DESCRIPTION OF THE TASK:
In the entries below, find the line containing "9. More parts follow." and the line containing "0.02, 0.003), mat". Copy those two lines and everything between them exactly, without the pictures.

═════ AVAILABLE RECORDS

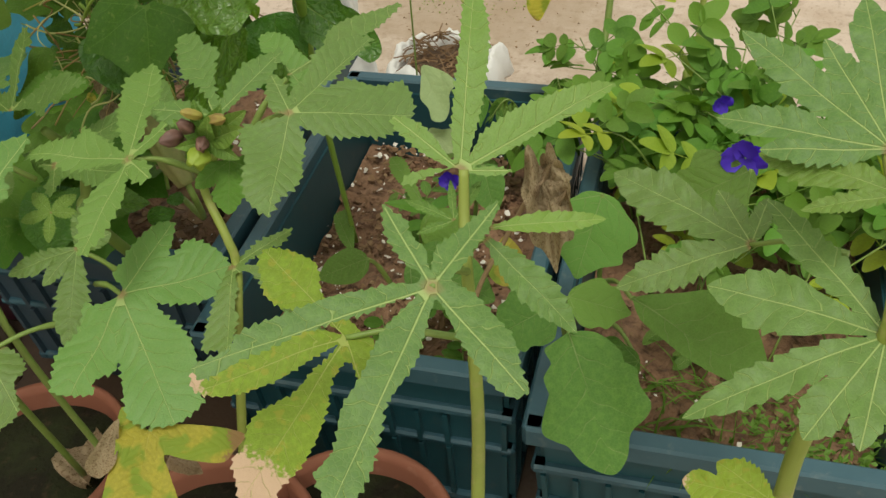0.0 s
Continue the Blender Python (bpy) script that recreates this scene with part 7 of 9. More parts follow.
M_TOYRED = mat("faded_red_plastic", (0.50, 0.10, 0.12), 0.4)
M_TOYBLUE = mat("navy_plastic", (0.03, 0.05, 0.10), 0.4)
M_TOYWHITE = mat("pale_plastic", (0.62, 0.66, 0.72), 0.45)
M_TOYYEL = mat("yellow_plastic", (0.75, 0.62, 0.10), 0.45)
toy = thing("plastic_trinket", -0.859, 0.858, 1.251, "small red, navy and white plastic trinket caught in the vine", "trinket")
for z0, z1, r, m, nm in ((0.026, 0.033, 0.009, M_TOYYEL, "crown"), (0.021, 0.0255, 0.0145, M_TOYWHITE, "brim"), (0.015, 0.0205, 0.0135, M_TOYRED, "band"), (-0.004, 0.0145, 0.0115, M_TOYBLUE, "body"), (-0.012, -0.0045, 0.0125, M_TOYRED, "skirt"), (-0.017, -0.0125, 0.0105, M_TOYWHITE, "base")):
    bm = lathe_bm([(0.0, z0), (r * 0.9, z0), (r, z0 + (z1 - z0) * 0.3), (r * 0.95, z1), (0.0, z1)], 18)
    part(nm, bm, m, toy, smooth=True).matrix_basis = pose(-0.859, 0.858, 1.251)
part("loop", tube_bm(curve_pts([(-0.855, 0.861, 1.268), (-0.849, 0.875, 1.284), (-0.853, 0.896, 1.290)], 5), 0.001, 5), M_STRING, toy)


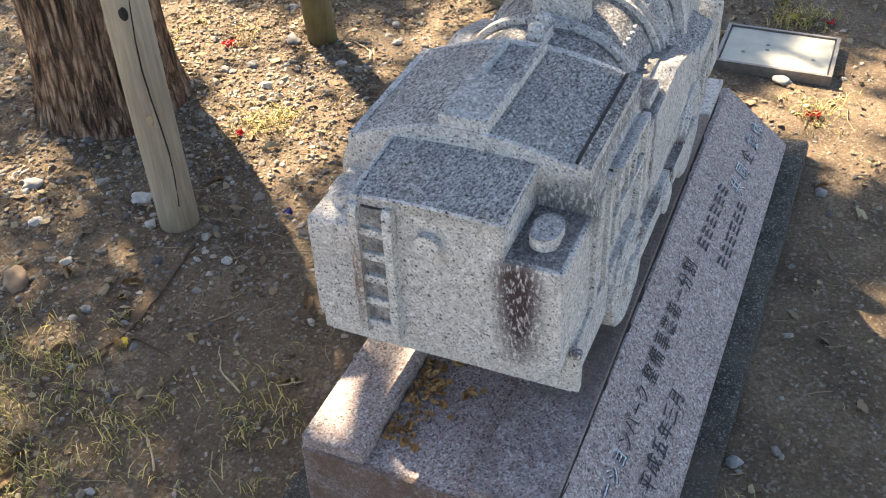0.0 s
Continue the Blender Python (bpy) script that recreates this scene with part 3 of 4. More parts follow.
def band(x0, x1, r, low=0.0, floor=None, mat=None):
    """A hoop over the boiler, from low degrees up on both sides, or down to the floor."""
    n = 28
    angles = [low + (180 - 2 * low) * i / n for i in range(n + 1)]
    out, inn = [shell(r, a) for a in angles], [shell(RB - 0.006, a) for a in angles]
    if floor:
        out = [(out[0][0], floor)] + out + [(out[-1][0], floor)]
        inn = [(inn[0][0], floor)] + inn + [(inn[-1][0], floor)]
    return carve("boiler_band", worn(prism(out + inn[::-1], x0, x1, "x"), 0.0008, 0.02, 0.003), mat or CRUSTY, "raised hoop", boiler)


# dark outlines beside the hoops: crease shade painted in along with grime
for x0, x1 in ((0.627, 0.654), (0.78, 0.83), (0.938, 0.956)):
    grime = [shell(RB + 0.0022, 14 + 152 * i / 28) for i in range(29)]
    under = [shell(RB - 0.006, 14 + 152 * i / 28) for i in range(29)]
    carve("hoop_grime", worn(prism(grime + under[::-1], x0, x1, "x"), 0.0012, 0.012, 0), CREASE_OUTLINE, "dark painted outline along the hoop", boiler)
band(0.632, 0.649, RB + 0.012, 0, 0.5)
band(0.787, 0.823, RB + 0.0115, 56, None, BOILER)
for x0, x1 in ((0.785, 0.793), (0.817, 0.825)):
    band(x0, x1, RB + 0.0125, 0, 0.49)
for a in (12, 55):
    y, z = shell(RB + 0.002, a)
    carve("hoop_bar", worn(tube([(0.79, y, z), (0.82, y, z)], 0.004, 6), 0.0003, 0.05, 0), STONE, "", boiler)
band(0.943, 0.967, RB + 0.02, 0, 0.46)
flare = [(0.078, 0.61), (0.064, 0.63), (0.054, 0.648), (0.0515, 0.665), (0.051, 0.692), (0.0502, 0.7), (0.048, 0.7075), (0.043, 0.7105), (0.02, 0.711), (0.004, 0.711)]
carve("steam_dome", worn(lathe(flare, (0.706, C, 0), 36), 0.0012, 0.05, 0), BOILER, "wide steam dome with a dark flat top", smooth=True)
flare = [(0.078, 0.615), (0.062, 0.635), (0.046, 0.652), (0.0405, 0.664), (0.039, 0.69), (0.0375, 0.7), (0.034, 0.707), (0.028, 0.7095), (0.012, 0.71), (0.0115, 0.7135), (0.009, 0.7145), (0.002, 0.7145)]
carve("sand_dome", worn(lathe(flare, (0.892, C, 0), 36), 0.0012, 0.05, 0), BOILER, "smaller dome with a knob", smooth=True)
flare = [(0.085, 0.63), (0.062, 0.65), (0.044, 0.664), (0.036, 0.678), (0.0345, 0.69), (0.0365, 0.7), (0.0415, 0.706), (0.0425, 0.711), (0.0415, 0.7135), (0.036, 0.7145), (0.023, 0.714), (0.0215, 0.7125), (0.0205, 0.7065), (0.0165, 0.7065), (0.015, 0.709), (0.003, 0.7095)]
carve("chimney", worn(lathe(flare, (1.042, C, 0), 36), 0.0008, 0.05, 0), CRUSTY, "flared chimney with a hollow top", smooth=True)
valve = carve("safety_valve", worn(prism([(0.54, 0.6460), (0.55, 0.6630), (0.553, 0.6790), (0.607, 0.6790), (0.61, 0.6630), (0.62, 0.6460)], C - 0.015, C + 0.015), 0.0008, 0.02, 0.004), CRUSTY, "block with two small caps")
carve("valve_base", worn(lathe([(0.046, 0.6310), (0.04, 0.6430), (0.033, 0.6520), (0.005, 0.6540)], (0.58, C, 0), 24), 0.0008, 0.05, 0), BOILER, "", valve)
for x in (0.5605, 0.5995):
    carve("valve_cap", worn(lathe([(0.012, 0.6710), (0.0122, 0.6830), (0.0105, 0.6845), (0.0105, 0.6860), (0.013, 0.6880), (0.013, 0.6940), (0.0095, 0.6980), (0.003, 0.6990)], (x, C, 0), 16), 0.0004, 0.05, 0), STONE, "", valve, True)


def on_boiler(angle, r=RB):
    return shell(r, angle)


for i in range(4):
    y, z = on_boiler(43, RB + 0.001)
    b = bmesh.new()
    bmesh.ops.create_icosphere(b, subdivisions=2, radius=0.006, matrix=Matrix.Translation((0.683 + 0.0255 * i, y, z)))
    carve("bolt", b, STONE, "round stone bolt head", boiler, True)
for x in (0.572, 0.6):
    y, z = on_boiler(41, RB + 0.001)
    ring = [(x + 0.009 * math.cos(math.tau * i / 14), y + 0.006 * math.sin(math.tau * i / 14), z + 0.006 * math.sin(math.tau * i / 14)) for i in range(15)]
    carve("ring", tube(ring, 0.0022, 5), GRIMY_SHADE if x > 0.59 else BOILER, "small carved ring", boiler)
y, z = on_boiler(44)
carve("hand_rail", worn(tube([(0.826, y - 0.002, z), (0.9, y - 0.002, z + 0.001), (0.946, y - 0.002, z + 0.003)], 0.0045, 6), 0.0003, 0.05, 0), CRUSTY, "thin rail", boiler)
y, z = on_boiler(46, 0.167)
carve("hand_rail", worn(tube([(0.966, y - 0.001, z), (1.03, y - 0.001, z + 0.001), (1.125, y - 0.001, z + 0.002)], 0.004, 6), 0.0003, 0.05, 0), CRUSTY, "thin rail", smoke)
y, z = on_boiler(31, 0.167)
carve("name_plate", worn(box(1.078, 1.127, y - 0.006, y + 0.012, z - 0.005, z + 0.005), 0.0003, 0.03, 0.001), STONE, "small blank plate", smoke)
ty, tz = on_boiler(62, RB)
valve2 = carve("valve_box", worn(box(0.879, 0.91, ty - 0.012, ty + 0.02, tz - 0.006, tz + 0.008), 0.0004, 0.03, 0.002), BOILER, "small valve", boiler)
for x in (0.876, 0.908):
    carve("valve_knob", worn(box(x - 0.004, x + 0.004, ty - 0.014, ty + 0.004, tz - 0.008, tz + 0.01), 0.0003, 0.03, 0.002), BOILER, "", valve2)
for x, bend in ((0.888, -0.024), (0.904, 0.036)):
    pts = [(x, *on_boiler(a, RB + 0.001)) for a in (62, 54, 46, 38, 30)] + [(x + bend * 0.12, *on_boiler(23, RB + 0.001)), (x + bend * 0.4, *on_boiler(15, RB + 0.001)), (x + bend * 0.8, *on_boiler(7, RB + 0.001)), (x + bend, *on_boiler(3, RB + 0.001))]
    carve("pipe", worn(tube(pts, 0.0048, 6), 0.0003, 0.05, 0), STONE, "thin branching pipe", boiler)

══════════

FULL OUTPUT:
Continue the Blender Python (bpy) script that recreates this scene with part 7 of 9. More parts follow.
M_TOYRED = mat("faded_red_plastic", (0.50, 0.10, 0.12), 0.4)
M_TOYBLUE = mat("navy_plastic", (0.03, 0.05, 0.10), 0.4)
M_TOYWHITE = mat("pale_plastic", (0.62, 0.66, 0.72), 0.45)
M_TOYYEL = mat("yellow_plastic", (0.75, 0.62, 0.10), 0.45)
toy = thing("plastic_trinket", -0.859, 0.858, 1.251, "small red, navy and white plastic trinket caught in the vine", "trinket")
for z0, z1, r, m, nm in ((0.026, 0.033, 0.009, M_TOYYEL, "crown"), (0.021, 0.0255, 0.0145, M_TOYWHITE, "brim"), (0.015, 0.0205, 0.0135, M_TOYRED, "band"), (-0.004, 0.0145, 0.0115, M_TOYBLUE, "body"), (-0.012, -0.0045, 0.0125, M_TOYRED, "skirt"), (-0.017, -0.0125, 0.0105, M_TOYWHITE, "base")):
    bm = lathe_bm([(0.0, z0), (r * 0.9, z0), (r, z0 + (z1 - z0) * 0.3), (r * 0.95, z1), (0.0, z1)], 18)
    part(nm, bm, m, toy, smooth=True).matrix_basis = pose(-0.859, 0.858, 1.251)
part("loop", tube_bm(curve_pts([(-0.855, 0.861, 1.268), (-0.849, 0.875, 1.284), (-0.853, 0.896, 1.290)], 5), 0.001, 5), M_STRING, toy)


0.0 s
Continue the Blender Python (bpy) script that recreates this scene with part 3 of 4. More parts follow.
def band(x0, x1, r, low=0.0, floor=None, mat=None):
    """A hoop over the boiler, from low degrees up on both sides, or down to the floor."""
    n = 28
    angles = [low + (180 - 2 * low) * i / n for i in range(n + 1)]
    out, inn = [shell(r, a) for a in angles], [shell(RB - 0.006, a) for a in angles]
    if floor:
        out = [(out[0][0], floor)] + out + [(out[-1][0], floor)]
        inn = [(inn[0][0], floor)] + inn + [(inn[-1][0], floor)]
    return carve("boiler_band", worn(prism(out + inn[::-1], x0, x1, "x"), 0.0008, 0.02, 0.003), mat or CRUSTY, "raised hoop", boiler)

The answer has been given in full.